WHAT IS NEEDED: Copy all of the material exactly. Pictures are not to appear in the copy.

— begin MATERIAL —

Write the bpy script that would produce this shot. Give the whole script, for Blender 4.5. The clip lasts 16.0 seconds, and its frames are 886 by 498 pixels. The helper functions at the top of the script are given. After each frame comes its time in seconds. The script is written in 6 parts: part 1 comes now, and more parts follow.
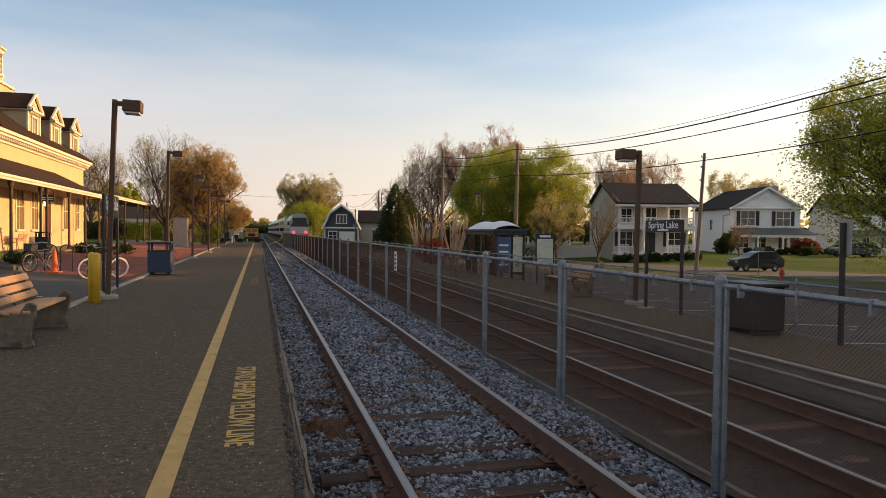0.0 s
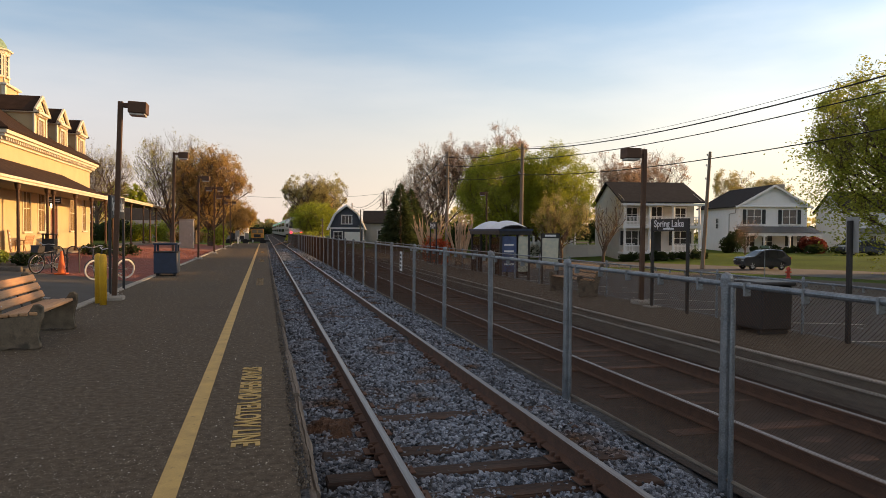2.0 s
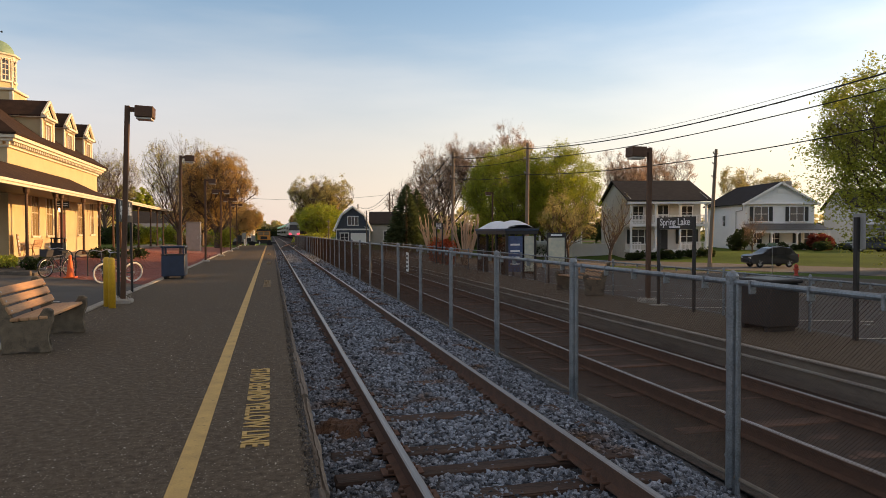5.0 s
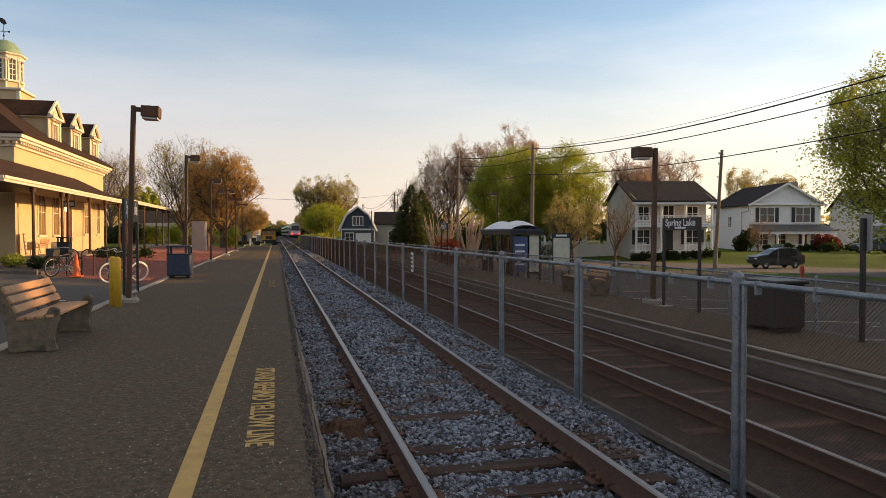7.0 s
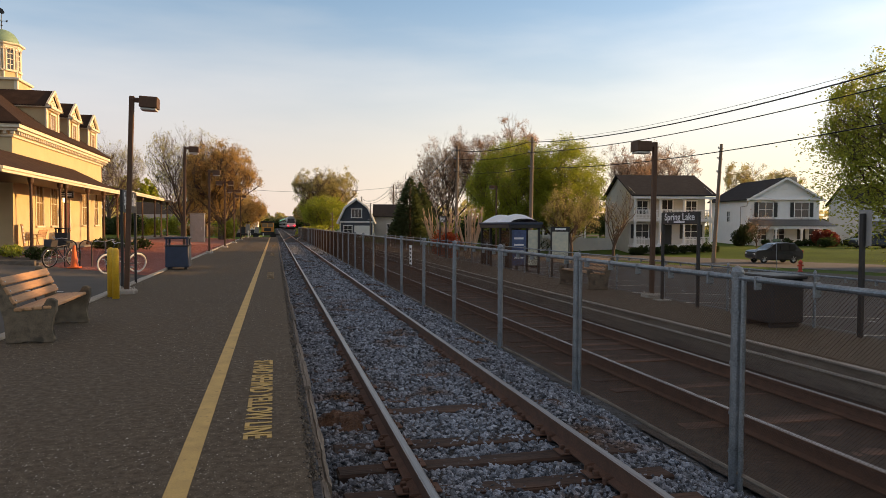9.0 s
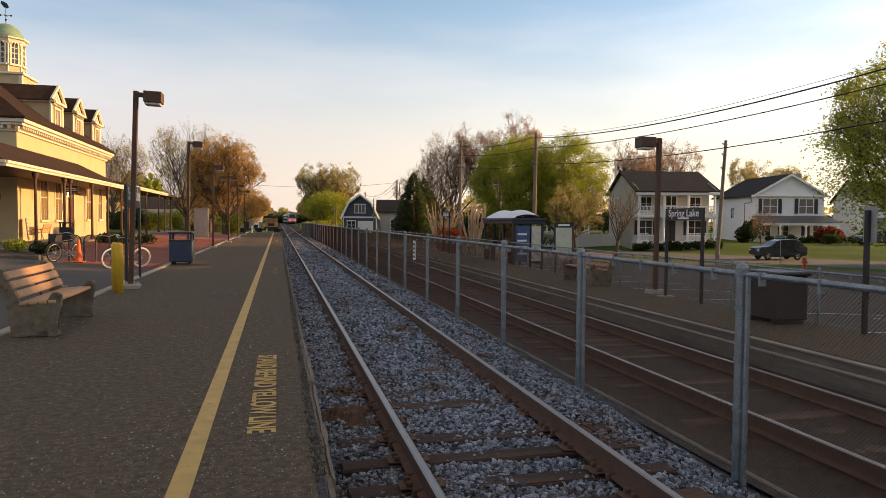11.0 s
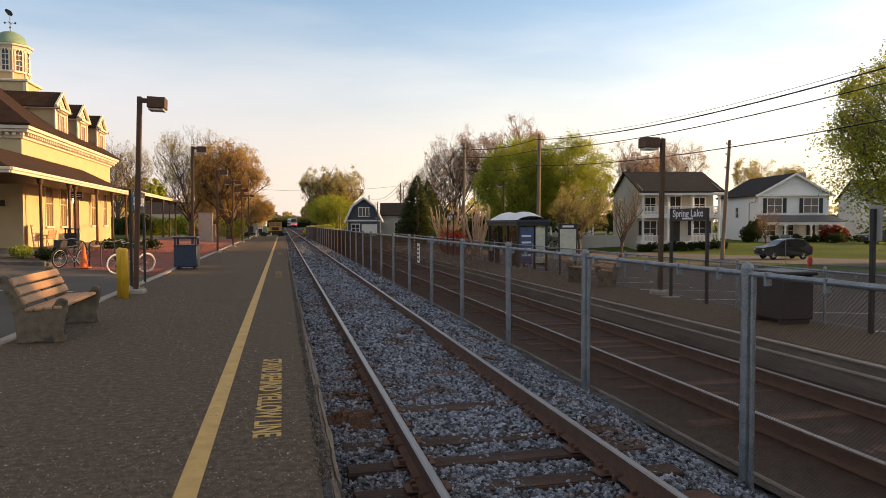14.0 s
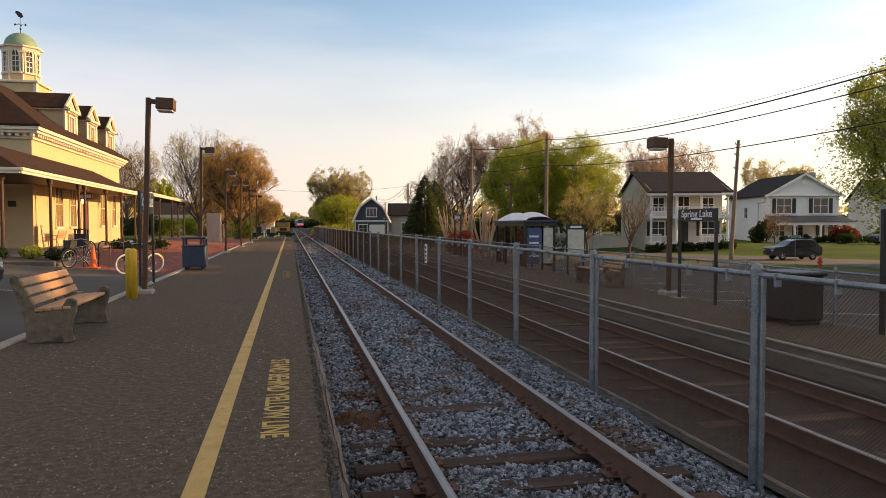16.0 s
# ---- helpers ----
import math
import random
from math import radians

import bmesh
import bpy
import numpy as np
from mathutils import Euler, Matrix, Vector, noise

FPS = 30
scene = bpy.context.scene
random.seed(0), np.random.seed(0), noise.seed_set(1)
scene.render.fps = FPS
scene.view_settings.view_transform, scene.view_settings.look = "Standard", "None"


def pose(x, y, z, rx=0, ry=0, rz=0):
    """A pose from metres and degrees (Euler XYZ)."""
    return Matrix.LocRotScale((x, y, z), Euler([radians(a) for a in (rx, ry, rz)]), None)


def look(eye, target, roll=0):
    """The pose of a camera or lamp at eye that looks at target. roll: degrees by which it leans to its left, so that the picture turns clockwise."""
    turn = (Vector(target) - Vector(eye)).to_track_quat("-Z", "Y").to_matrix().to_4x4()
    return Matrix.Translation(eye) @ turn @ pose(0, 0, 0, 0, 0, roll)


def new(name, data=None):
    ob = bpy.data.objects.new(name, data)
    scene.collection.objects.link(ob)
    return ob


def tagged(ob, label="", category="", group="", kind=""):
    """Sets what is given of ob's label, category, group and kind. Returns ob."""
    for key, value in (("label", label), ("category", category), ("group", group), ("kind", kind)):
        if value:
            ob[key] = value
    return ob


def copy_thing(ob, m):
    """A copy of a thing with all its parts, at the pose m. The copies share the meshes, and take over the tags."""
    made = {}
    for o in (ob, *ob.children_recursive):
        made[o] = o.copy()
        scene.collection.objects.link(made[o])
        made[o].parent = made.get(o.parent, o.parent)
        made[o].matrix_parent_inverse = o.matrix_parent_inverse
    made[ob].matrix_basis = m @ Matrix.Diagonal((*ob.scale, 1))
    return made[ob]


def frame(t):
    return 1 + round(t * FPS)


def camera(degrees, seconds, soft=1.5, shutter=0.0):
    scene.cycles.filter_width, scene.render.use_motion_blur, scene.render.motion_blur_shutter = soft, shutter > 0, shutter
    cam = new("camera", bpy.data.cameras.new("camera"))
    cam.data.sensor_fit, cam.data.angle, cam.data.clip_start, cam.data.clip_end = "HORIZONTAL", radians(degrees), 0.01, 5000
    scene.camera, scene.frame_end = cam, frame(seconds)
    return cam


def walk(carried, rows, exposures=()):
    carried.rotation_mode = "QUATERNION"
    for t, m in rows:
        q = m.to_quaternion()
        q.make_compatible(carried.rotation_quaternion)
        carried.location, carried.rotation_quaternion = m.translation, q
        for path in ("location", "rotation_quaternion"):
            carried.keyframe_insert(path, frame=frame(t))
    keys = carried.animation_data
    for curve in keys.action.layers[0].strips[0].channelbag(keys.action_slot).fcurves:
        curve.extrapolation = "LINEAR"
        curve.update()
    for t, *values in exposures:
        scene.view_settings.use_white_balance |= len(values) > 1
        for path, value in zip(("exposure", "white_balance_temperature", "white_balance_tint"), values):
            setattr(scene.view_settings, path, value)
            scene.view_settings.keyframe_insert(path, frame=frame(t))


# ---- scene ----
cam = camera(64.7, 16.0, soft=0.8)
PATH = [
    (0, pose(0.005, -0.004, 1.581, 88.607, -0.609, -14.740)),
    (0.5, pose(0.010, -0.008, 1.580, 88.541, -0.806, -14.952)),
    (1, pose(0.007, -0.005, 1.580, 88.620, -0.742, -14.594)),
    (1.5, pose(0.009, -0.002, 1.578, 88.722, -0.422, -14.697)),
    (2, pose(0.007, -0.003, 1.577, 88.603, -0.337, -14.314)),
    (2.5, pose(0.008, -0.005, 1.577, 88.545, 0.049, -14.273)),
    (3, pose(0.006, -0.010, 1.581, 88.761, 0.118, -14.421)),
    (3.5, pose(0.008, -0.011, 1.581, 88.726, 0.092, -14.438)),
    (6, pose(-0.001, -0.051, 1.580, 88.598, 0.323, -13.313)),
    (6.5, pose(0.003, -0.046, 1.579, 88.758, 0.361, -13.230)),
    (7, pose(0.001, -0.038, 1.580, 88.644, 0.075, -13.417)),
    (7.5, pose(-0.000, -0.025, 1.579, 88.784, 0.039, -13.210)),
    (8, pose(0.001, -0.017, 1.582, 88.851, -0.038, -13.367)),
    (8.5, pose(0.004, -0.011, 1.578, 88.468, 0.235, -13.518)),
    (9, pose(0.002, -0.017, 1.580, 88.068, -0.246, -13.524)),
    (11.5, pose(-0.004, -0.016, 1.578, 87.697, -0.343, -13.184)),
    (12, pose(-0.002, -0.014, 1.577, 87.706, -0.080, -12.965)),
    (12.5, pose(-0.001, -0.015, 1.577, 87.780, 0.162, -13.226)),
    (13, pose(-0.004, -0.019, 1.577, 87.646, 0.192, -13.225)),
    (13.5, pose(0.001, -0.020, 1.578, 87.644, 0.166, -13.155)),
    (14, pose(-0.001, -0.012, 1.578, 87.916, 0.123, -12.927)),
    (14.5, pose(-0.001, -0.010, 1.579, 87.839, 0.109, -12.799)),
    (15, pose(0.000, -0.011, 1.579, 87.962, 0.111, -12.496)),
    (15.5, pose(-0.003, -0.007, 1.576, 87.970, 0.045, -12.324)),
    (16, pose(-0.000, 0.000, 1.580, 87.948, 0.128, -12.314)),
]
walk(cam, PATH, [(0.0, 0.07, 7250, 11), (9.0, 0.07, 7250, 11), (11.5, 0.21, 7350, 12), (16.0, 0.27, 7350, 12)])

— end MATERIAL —

THE RESULT:
Write the bpy script that would produce this shot. Give the whole script, for Blender 4.5. The clip lasts 16.0 seconds, and its frames are 886 by 498 pixels. The helper functions at the top of the script are given. After each frame comes its time in seconds. The script is written in 6 parts: part 1 comes now, and more parts follow.
0.0 s
2.0 s
5.0 s
7.0 s
9.0 s
11.0 s
14.0 s
16.0 s
# ---- helpers ----
import math
import random
from math import radians

import bmesh
import bpy
import numpy as np
from mathutils import Euler, Matrix, Vector, noise

FPS = 30
scene = bpy.context.scene
random.seed(0), np.random.seed(0), noise.seed_set(1)
scene.render.fps = FPS
scene.view_settings.view_transform, scene.view_settings.look = "Standard", "None"


def pose(x, y, z, rx=0, ry=0, rz=0):
    """A pose from metres and degrees (Euler XYZ)."""
    return Matrix.LocRotScale((x, y, z), Euler([radians(a) for a in (rx, ry, rz)]), None)


def look(eye, target, roll=0):
    """The pose of a camera or lamp at eye that looks at target. roll: degrees by which it leans to its left, so that the picture turns clockwise."""
    turn = (Vector(target) - Vector(eye)).to_track_quat("-Z", "Y").to_matrix().to_4x4()
    return Matrix.Translation(eye) @ turn @ pose(0, 0, 0, 0, 0, roll)


def new(name, data=None):
    ob = bpy.data.objects.new(name, data)
    scene.collection.objects.link(ob)
    return ob


def tagged(ob, label="", category="", group="", kind=""):
    """Sets what is given of ob's label, category, group and kind. Returns ob."""
    for key, value in (("label", label), ("category", category), ("group", group), ("kind", kind)):
        if value:
            ob[key] = value
    return ob


def copy_thing(ob, m):
    """A copy of a thing with all its parts, at the pose m. The copies share the meshes, and take over the tags."""
    made = {}
    for o in (ob, *ob.children_recursive):
        made[o] = o.copy()
        scene.collection.objects.link(made[o])
        made[o].parent = made.get(o.parent, o.parent)
        made[o].matrix_parent_inverse = o.matrix_parent_inverse
    made[ob].matrix_basis = m @ Matrix.Diagonal((*ob.scale, 1))
    return made[ob]


def frame(t):
    return 1 + round(t * FPS)


def camera(degrees, seconds, soft=1.5, shutter=0.0):
    scene.cycles.filter_width, scene.render.use_motion_blur, scene.render.motion_blur_shutter = soft, shutter > 0, shutter
    cam = new("camera", bpy.data.cameras.new("camera"))
    cam.data.sensor_fit, cam.data.angle, cam.data.clip_start, cam.data.clip_end = "HORIZONTAL", radians(degrees), 0.01, 5000
    scene.camera, scene.frame_end = cam, frame(seconds)
    return cam


def walk(carried, rows, exposures=()):
    carried.rotation_mode = "QUATERNION"
    for t, m in rows:
        q = m.to_quaternion()
        q.make_compatible(carried.rotation_quaternion)
        carried.location, carried.rotation_quaternion = m.translation, q
        for path in ("location", "rotation_quaternion"):
            carried.keyframe_insert(path, frame=frame(t))
    keys = carried.animation_data
    for curve in keys.action.layers[0].strips[0].channelbag(keys.action_slot).fcurves:
        curve.extrapolation = "LINEAR"
        curve.update()
    for t, *values in exposures:
        scene.view_settings.use_white_balance |= len(values) > 1
        for path, value in zip(("exposure", "white_balance_temperature", "white_balance_tint"), values):
            setattr(scene.view_settings, path, value)
            scene.view_settings.keyframe_insert(path, frame=frame(t))


# ---- scene ----
cam = camera(64.7, 16.0, soft=0.8)
PATH = [
    (0, pose(0.005, -0.004, 1.581, 88.607, -0.609, -14.740)),
    (0.5, pose(0.010, -0.008, 1.580, 88.541, -0.806, -14.952)),
    (1, pose(0.007, -0.005, 1.580, 88.620, -0.742, -14.594)),
    (1.5, pose(0.009, -0.002, 1.578, 88.722, -0.422, -14.697)),
    (2, pose(0.007, -0.003, 1.577, 88.603, -0.337, -14.314)),
    (2.5, pose(0.008, -0.005, 1.577, 88.545, 0.049, -14.273)),
    (3, pose(0.006, -0.010, 1.581, 88.761, 0.118, -14.421)),
    (3.5, pose(0.008, -0.011, 1.581, 88.726, 0.092, -14.438)),
    (6, pose(-0.001, -0.051, 1.580, 88.598, 0.323, -13.313)),
    (6.5, pose(0.003, -0.046, 1.579, 88.758, 0.361, -13.230)),
    (7, pose(0.001, -0.038, 1.580, 88.644, 0.075, -13.417)),
    (7.5, pose(-0.000, -0.025, 1.579, 88.784, 0.039, -13.210)),
    (8, pose(0.001, -0.017, 1.582, 88.851, -0.038, -13.367)),
    (8.5, pose(0.004, -0.011, 1.578, 88.468, 0.235, -13.518)),
    (9, pose(0.002, -0.017, 1.580, 88.068, -0.246, -13.524)),
    (11.5, pose(-0.004, -0.016, 1.578, 87.697, -0.343, -13.184)),
    (12, pose(-0.002, -0.014, 1.577, 87.706, -0.080, -12.965)),
    (12.5, pose(-0.001, -0.015, 1.577, 87.780, 0.162, -13.226)),
    (13, pose(-0.004, -0.019, 1.577, 87.646, 0.192, -13.225)),
    (13.5, pose(0.001, -0.020, 1.578, 87.644, 0.166, -13.155)),
    (14, pose(-0.001, -0.012, 1.578, 87.916, 0.123, -12.927)),
    (14.5, pose(-0.001, -0.010, 1.579, 87.839, 0.109, -12.799)),
    (15, pose(0.000, -0.011, 1.579, 87.962, 0.111, -12.496)),
    (15.5, pose(-0.003, -0.007, 1.576, 87.970, 0.045, -12.324)),
    (16, pose(-0.000, 0.000, 1.580, 87.948, 0.128, -12.314)),
]
walk(cam, PATH, [(0.0, 0.07, 7250, 11), (9.0, 0.07, 7250, 11), (11.5, 0.21, 7350, 12), (16.0, 0.27, 7350, 12)])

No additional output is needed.